Our office was selected as one of ten groups across the country to contribute work towards Not for Sale!, an architectural activist campaign against housing alienation, which AAHA defines as, “the condition of being separated from our fundamental connections to home… [separating] us from the land we inhabit, the social world that supports us, and our full creative lives.

While the current crisis in Canada has been largely framed as a quantitative predicament of supply, the worsening of housing issues over the last decade has coincided with historic increases in housing starts and construction, making it increasingly clear that these seemingly intractable housing issues are more deeply rooted in systemic realities and the social fabric itself.

It is in this context that we and our collaborators endeavoured to re-theorise the institution of housing through the lens of social connection, and collective action. Our contribution to this campaign represents a new typology of grass roots social housing structured around collective design, collective management, and collective ownership. The proposed model moves toward the de-commidification and de-financialisation of housing, while eschewing Modernism’s oppressive, top-down social housing models. Its goal, in short, is to enact a revolution of CO-.

 
 

A Revolution of CO-

Our proposal, “CO-CO-MO”, presents a case study wherein facets of various collective housing approaches are combined in a single intentional community located in Richmond, BC, a prominent ethnoburb outside of Vancouver.
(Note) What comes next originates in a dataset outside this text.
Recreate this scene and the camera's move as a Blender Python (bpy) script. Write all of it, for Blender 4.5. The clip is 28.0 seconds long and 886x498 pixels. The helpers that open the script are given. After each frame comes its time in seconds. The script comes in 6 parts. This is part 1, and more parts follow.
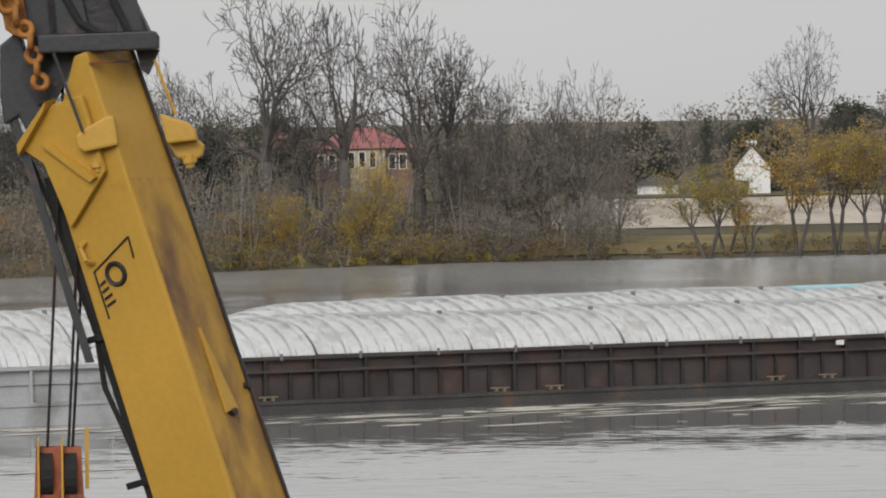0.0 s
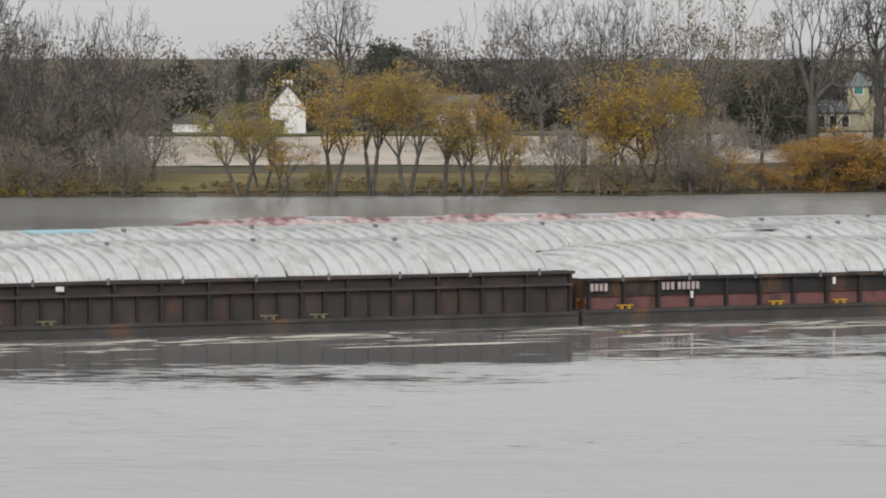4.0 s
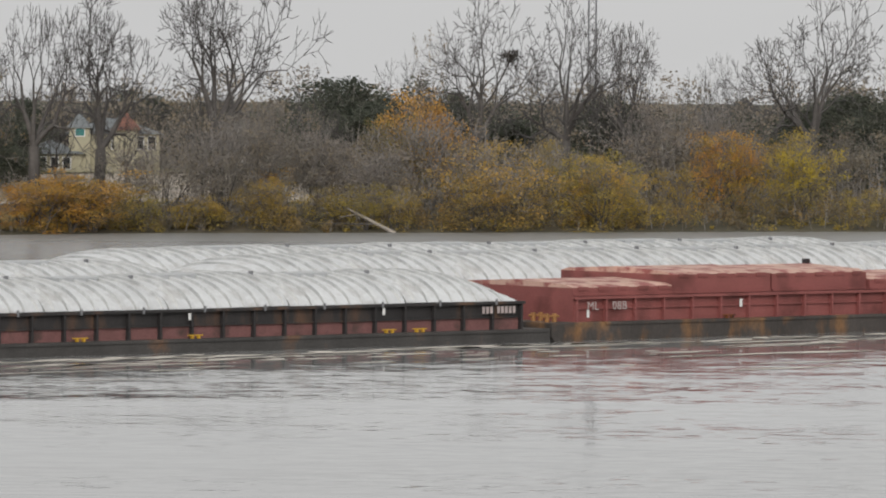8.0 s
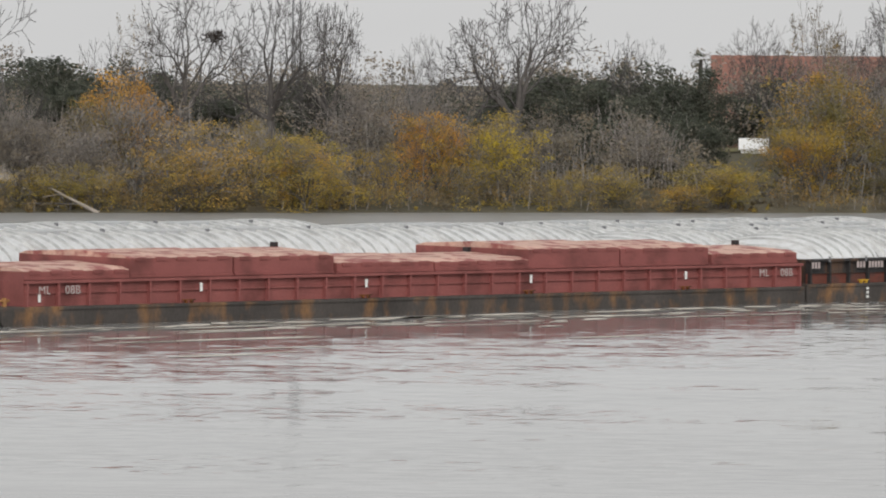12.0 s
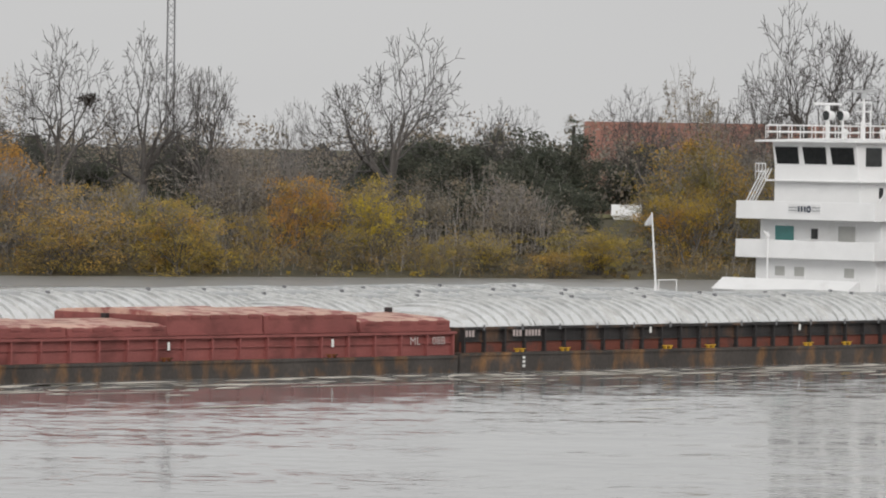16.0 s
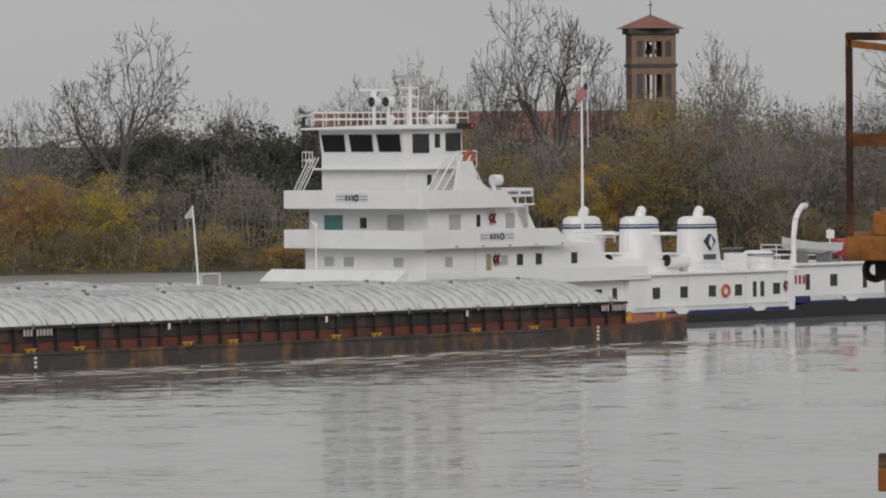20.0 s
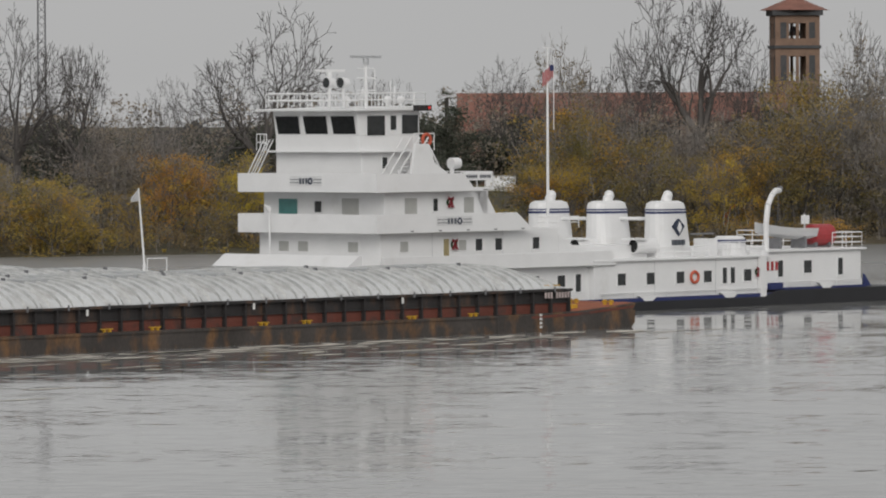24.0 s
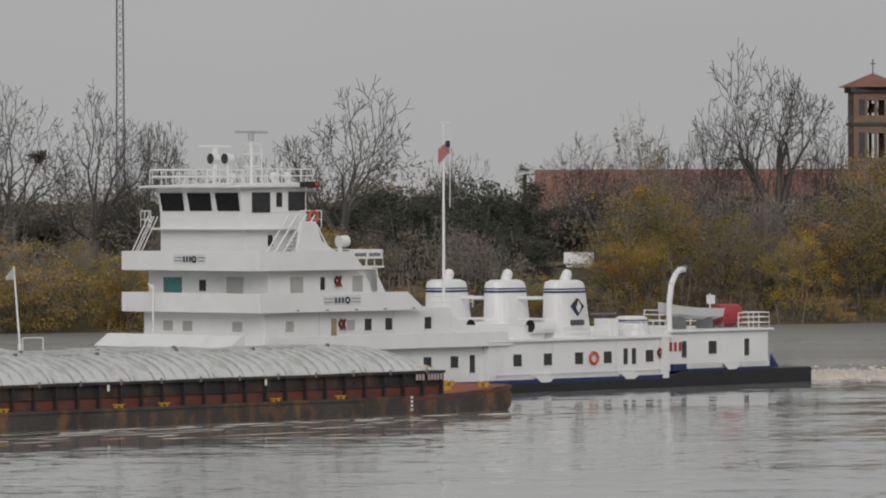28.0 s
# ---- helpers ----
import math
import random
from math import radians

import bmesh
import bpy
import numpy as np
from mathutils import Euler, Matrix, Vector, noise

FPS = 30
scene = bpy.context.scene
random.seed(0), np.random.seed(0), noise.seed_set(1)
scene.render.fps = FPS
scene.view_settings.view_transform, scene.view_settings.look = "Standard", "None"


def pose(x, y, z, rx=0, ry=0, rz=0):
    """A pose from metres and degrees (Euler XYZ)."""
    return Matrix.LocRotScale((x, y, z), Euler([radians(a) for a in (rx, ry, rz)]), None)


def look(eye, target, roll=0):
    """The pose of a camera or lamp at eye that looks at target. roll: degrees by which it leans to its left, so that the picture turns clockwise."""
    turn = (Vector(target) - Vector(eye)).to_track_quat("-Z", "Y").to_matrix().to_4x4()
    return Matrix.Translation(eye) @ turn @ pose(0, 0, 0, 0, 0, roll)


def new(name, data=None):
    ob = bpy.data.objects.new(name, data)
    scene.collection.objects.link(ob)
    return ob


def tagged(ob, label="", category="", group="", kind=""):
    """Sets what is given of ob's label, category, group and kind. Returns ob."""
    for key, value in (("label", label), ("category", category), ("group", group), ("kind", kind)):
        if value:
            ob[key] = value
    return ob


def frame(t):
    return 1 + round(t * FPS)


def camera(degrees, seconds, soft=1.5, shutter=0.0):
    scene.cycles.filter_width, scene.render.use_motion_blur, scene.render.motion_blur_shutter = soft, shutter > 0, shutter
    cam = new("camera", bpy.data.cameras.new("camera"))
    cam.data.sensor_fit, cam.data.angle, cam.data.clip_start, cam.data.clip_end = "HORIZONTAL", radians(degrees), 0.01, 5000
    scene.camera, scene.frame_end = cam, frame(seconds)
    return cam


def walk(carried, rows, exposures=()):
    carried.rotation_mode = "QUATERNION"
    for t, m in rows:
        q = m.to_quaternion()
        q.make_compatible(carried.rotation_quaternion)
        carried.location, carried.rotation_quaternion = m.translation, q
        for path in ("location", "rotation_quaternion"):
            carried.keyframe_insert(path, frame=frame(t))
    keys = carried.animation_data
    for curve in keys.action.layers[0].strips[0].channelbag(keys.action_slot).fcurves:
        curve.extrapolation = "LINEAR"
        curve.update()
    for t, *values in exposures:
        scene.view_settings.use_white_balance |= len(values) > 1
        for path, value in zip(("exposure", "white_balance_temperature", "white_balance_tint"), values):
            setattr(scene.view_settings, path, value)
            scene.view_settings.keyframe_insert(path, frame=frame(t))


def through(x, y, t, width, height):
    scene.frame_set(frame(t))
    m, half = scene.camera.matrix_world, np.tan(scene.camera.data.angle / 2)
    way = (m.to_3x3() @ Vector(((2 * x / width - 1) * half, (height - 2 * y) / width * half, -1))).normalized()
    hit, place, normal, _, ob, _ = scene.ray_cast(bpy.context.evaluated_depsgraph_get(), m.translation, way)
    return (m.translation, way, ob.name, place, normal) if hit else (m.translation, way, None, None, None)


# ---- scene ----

By developing hypothetical “personas” based on demographic data, interviews, and direct observation, we enacted an expert-led cohousing workshop, operating empathetically to develop critical design criteria. This user-led design approach and project delivery process were then developed in parallel with cooperative, single-borrower project financing, and village-like spatial organizations aimed at building enduring social infrastructure directly into the housing landscape.